■ **PROBLEM STATEMENT**:
Repeat the full listing below verbatim and keep the images out.
--- START DATASET CONTENT ---
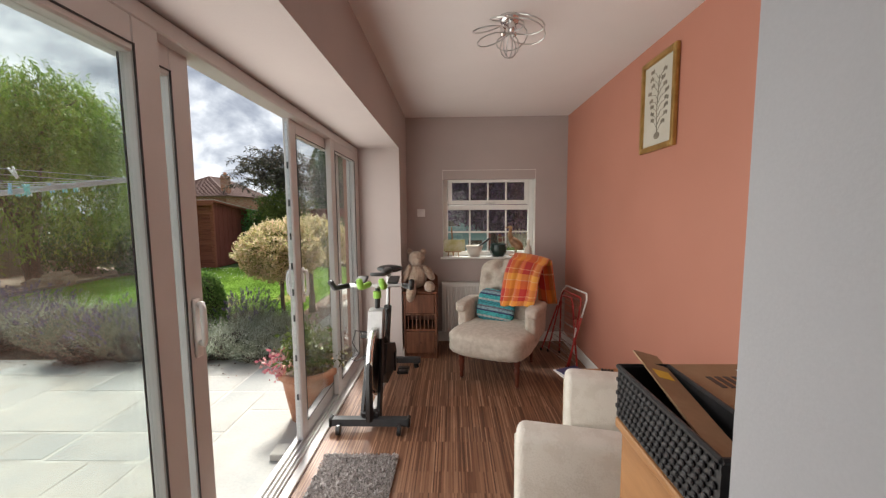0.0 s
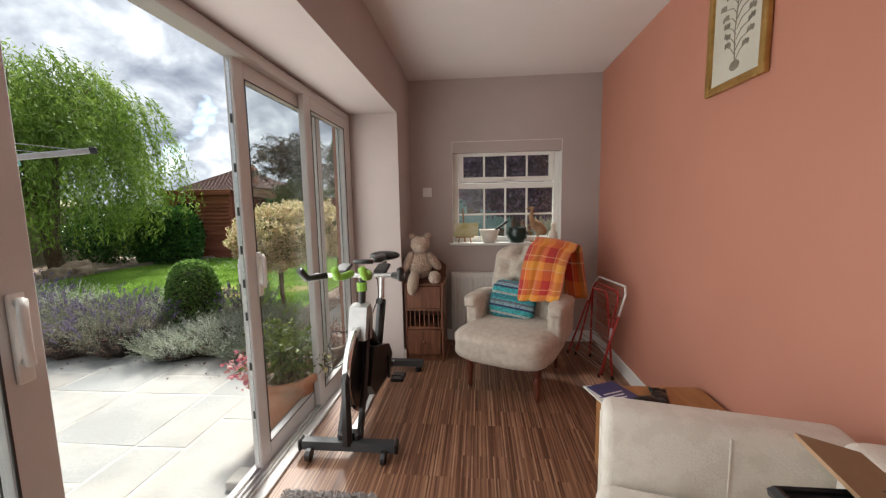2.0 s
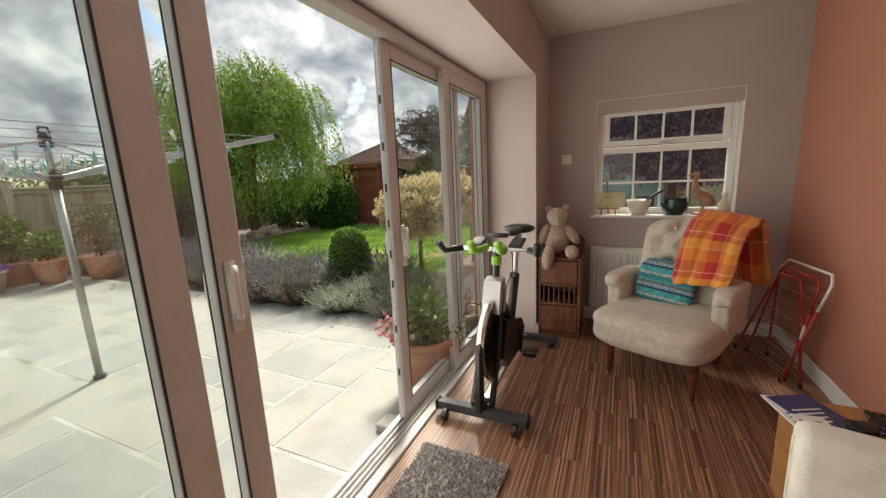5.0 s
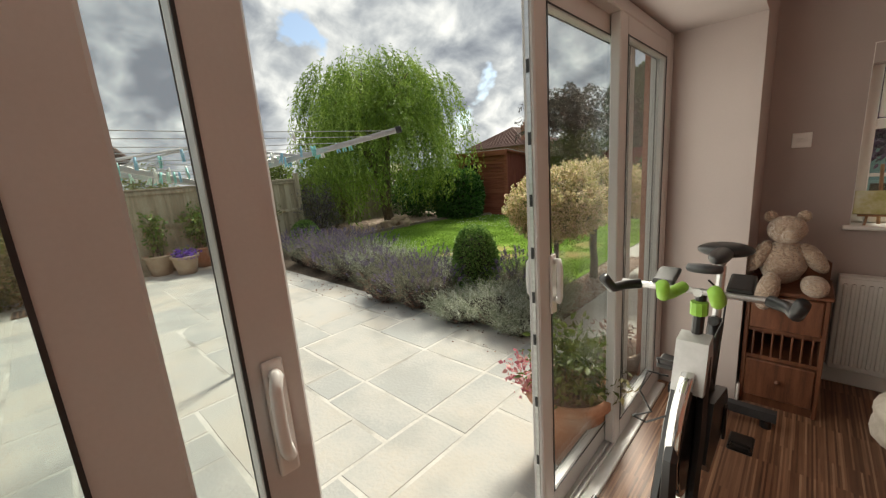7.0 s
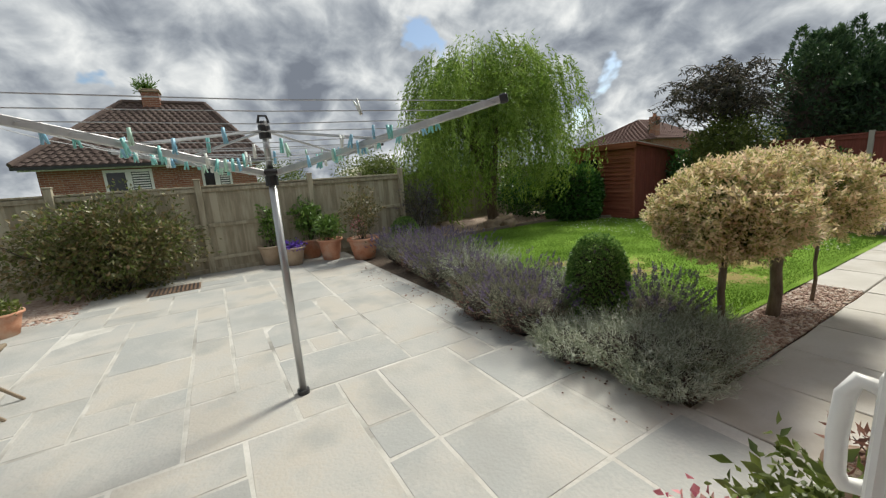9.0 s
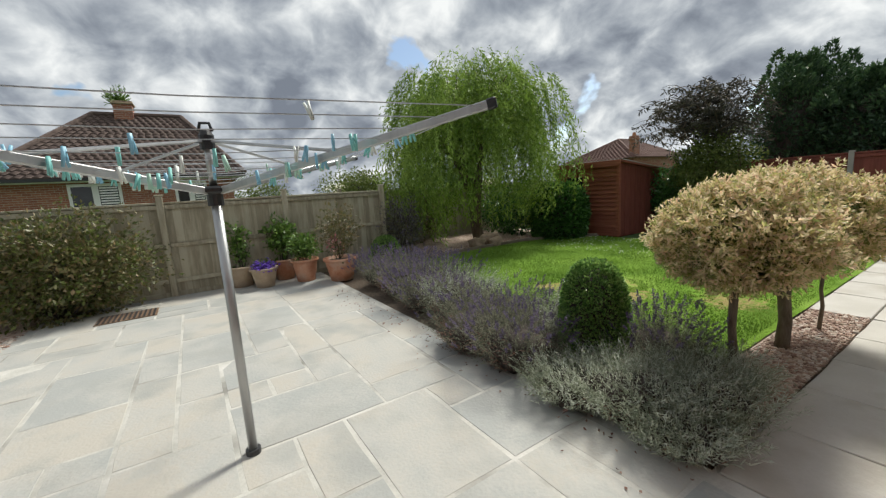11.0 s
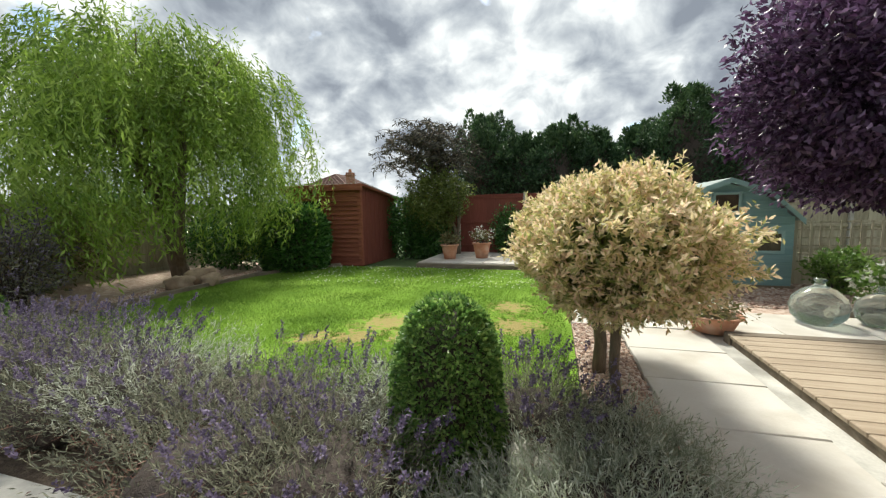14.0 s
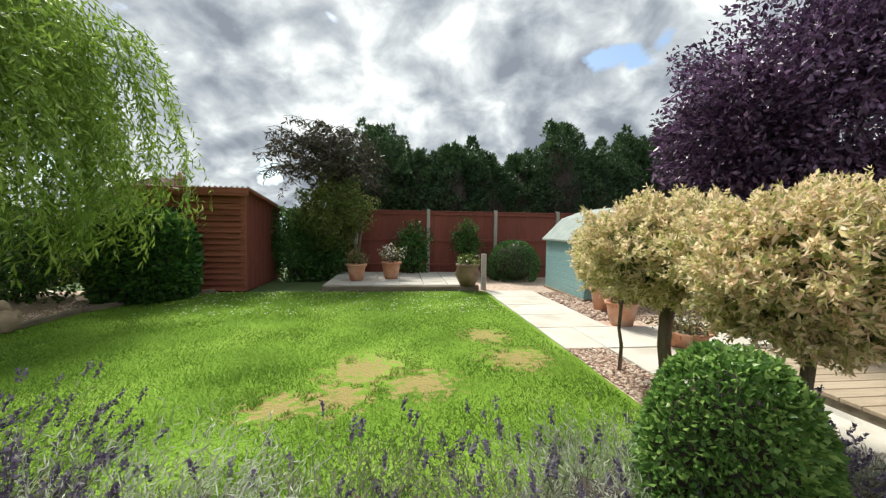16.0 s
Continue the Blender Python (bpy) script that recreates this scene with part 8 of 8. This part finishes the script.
--- END DATASET CONTENT ---
■ **SOLUTION TO THE PROBLEM**:
0.0 s
2.0 s
5.0 s
7.0 s
9.0 s
11.0 s
14.0 s
16.0 s
Continue the Blender Python (bpy) script that recreates this scene with part 8 of 8. This part finishes the script.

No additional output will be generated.